-- begin --

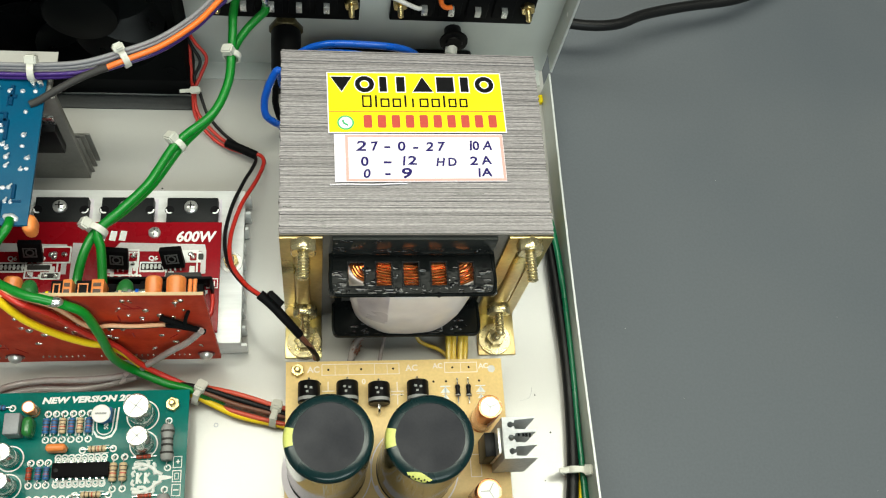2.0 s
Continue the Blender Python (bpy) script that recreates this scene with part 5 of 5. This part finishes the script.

-- end --
-- begin --

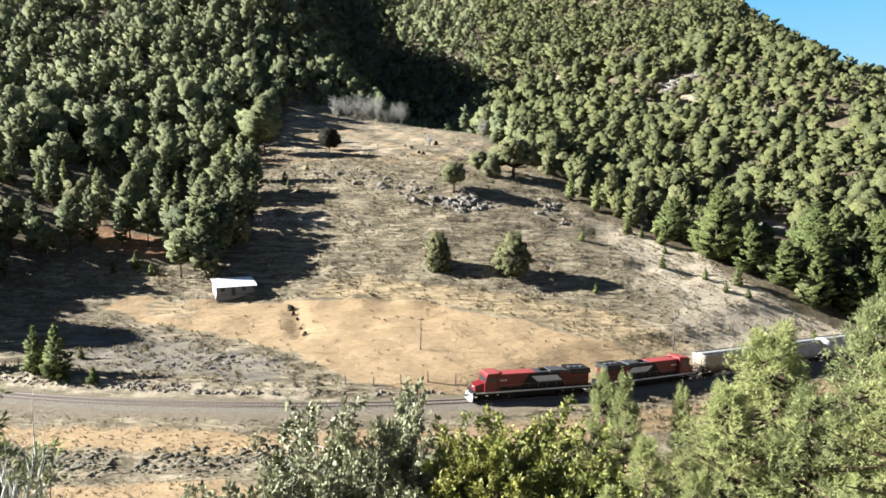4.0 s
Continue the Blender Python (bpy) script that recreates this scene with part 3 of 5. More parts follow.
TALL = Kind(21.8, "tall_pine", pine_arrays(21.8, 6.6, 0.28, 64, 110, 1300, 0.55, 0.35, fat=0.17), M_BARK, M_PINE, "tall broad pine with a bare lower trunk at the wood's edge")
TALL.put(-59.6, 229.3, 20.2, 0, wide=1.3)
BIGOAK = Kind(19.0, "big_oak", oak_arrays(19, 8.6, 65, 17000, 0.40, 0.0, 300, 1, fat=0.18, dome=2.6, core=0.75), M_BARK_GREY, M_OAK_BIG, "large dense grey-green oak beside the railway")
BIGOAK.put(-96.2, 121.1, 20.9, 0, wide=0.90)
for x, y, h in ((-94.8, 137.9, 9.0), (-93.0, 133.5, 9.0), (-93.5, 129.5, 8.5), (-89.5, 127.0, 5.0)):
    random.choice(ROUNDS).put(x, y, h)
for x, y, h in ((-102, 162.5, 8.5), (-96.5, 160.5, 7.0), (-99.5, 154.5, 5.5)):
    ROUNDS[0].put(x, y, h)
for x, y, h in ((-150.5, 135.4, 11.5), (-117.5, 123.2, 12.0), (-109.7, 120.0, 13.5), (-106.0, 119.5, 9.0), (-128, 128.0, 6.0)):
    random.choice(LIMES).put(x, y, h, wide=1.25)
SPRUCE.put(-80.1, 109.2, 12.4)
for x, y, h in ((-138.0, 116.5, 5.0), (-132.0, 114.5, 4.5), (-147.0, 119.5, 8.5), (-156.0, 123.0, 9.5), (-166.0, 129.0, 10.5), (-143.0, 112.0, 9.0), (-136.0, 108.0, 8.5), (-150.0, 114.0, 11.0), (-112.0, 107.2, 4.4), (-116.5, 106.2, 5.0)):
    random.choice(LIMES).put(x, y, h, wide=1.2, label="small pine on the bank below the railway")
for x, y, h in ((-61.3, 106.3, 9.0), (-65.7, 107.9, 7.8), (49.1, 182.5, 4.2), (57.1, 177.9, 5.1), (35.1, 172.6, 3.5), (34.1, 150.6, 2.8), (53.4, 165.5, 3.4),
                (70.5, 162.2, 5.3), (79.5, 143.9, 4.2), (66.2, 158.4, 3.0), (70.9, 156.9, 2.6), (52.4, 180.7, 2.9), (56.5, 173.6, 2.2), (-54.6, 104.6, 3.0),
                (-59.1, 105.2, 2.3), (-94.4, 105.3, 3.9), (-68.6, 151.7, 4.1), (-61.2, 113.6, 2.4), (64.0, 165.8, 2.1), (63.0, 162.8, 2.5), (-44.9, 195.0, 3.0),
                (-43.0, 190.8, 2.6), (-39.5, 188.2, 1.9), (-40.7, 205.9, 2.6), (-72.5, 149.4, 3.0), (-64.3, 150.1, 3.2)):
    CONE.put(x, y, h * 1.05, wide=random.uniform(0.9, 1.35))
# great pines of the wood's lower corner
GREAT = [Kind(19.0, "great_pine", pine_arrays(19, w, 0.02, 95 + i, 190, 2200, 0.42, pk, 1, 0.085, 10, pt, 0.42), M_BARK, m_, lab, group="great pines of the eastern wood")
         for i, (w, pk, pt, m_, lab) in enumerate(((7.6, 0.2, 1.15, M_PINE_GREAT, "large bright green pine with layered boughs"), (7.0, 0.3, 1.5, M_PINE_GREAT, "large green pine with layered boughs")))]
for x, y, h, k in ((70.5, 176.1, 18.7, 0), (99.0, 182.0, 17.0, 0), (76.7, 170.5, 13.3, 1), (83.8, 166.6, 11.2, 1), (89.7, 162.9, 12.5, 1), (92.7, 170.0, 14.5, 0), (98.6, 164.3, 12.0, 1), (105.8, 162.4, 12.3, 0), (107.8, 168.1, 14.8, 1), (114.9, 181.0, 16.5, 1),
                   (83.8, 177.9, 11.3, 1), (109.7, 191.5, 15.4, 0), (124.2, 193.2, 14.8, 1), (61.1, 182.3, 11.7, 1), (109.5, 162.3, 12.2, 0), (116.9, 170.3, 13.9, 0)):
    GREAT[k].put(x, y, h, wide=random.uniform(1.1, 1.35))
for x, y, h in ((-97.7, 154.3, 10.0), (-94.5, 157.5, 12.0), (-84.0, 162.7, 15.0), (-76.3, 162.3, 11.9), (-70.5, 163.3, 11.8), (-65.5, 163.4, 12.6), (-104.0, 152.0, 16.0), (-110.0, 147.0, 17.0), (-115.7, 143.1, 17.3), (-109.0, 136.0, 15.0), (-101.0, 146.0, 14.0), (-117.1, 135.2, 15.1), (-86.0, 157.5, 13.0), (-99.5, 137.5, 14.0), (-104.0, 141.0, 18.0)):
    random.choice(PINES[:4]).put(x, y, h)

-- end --

- **WORK INSTRUCTIONS**
Using the material above, copy every line in which the string "this" occurs.

- **WORKED SOLUTION**
Continue the Blender Python (bpy) script that recreates this scene with part 5 of 5. This part finishes the script.
Continue the Blender Python (bpy) script that recreates this scene with part 3 of 5. More parts follow.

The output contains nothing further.